* Begin Record list *

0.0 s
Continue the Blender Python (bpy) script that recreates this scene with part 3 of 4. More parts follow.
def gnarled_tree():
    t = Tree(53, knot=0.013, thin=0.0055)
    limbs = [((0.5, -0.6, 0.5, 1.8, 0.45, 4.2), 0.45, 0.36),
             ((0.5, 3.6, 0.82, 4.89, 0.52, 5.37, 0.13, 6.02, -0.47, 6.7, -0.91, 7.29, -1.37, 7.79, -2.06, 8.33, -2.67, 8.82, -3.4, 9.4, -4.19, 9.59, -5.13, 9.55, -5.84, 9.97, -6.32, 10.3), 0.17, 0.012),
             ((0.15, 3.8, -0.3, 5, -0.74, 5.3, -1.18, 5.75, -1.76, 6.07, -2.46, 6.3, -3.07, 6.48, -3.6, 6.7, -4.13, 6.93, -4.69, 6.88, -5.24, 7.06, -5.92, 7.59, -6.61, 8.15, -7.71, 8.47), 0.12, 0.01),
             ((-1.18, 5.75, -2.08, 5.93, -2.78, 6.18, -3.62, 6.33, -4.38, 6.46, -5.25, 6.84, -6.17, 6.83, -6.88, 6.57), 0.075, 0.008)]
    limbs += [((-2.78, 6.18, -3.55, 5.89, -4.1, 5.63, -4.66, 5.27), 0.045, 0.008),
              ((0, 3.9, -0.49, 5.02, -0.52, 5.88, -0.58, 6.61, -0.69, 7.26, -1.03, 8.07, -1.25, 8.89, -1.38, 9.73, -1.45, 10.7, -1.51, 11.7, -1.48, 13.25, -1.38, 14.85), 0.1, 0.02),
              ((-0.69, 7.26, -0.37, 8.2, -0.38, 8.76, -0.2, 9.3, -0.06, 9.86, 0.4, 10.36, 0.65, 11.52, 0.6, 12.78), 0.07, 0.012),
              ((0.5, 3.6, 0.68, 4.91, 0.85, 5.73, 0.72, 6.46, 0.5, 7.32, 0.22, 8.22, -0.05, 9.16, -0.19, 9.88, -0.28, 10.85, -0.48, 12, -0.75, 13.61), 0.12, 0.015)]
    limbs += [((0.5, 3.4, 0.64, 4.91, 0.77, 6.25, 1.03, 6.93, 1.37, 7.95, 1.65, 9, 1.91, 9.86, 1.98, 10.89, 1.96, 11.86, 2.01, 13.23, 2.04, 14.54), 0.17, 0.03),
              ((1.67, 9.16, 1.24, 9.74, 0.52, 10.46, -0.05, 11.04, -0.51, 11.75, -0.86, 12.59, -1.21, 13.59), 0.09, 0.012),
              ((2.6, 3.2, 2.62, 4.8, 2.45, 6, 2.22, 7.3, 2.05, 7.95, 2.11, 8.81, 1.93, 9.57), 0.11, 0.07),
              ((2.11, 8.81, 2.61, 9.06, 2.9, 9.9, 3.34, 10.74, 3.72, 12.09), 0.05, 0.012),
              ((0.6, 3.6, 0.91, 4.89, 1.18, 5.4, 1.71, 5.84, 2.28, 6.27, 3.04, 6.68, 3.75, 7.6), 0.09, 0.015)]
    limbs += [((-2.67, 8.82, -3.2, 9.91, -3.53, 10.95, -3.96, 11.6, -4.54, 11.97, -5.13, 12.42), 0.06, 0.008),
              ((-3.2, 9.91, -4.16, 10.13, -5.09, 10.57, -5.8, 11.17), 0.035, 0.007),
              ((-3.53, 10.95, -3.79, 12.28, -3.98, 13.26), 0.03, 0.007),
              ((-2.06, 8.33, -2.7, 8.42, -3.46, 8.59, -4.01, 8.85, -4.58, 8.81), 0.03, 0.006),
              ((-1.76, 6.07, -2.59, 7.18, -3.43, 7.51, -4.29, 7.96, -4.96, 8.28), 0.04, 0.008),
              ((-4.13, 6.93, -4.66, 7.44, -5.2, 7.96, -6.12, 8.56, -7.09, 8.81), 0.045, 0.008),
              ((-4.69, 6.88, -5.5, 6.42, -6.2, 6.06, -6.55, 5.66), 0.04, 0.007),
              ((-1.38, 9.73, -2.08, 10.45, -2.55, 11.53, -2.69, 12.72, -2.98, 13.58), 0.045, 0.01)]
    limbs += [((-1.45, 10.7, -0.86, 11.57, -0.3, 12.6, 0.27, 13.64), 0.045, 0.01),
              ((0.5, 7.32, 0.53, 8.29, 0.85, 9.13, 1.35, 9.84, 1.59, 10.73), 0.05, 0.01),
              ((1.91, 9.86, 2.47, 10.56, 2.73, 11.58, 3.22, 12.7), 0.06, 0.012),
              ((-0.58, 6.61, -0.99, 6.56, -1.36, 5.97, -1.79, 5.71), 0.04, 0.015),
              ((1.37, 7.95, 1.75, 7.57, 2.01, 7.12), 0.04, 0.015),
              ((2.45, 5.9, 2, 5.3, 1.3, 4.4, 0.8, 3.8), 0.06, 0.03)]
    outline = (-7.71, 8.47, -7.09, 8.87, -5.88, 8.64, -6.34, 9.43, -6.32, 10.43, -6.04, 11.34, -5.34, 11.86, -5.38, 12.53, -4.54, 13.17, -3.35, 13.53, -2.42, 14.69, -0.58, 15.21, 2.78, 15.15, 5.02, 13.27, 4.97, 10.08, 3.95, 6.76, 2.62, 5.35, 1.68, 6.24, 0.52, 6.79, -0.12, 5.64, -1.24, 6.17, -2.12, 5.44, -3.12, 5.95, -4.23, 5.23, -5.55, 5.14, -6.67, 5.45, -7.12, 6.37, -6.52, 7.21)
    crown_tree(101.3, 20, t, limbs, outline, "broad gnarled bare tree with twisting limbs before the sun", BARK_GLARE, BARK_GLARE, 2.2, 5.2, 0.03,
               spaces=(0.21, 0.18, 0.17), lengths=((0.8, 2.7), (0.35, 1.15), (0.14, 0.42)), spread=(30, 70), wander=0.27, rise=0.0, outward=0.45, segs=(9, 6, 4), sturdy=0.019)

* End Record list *
* Begin Record list *

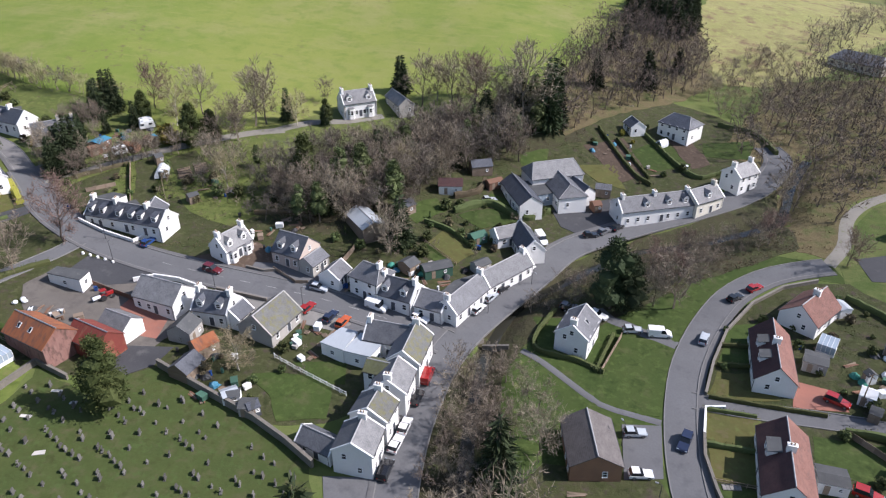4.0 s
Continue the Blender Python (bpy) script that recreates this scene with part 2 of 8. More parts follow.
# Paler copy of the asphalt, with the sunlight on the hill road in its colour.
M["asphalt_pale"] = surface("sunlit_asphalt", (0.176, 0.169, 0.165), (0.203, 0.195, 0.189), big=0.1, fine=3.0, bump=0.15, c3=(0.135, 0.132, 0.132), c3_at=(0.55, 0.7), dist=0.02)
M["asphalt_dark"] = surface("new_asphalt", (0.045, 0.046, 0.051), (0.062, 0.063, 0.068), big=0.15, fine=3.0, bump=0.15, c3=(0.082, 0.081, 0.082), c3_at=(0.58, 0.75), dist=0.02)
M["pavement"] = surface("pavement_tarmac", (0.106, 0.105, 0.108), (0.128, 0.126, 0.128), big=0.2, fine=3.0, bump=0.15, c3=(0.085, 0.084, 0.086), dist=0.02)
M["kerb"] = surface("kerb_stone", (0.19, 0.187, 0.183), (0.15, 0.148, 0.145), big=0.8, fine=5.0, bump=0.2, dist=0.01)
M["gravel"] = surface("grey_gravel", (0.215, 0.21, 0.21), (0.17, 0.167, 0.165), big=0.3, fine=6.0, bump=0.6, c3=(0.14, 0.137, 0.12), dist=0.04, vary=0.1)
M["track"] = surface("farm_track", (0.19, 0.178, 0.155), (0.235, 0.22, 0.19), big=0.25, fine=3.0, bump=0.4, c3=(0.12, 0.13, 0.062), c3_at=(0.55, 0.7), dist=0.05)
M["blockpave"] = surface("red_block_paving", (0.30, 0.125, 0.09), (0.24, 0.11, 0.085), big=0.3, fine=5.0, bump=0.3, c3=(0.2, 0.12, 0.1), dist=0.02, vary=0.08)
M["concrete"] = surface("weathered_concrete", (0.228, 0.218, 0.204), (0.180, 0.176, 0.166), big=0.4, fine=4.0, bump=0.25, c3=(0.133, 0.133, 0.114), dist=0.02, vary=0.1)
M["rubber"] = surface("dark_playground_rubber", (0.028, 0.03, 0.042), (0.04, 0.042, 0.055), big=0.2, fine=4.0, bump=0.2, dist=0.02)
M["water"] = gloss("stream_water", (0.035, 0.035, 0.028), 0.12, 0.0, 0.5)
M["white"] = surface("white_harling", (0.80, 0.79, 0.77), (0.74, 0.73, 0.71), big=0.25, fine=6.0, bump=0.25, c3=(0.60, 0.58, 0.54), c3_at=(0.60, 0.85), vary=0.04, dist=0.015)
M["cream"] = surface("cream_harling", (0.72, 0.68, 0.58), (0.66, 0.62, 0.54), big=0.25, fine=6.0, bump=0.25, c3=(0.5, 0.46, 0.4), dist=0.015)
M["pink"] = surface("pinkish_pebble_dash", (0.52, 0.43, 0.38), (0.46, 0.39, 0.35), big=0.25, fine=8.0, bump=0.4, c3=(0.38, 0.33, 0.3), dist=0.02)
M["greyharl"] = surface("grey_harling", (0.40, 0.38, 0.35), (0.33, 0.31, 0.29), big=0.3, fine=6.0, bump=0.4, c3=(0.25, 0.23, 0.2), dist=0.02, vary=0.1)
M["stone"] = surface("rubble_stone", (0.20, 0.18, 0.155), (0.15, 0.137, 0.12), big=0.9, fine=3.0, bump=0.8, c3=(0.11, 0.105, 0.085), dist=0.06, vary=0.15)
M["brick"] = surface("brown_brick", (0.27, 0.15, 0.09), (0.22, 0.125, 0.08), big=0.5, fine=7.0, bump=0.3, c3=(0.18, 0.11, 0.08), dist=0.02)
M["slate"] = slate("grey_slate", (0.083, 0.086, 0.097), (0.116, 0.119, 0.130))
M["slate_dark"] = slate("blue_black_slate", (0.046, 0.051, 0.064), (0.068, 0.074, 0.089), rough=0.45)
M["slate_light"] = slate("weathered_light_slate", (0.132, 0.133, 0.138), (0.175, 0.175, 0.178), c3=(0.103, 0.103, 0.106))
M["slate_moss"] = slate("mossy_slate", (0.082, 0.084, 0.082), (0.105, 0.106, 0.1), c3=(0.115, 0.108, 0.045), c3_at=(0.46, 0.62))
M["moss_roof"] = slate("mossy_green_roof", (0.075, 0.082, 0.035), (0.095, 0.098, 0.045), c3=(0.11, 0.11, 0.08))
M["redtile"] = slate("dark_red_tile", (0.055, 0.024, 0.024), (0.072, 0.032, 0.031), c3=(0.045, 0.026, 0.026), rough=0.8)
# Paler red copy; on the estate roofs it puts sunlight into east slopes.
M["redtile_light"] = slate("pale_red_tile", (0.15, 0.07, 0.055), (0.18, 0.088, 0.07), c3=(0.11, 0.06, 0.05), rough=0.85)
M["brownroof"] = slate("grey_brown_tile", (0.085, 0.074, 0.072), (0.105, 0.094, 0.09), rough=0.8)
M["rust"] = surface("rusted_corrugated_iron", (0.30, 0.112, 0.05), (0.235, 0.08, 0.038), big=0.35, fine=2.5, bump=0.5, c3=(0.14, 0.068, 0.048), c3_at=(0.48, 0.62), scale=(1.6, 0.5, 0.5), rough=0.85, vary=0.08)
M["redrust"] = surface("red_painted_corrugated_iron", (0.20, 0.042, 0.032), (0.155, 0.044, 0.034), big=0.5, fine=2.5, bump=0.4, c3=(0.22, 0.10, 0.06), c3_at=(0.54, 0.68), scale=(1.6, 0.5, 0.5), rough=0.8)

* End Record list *

— Written exercise —
Report the number of lines in the entries above that include the word "recreates" and add nothing to it.

— Complete answer —
2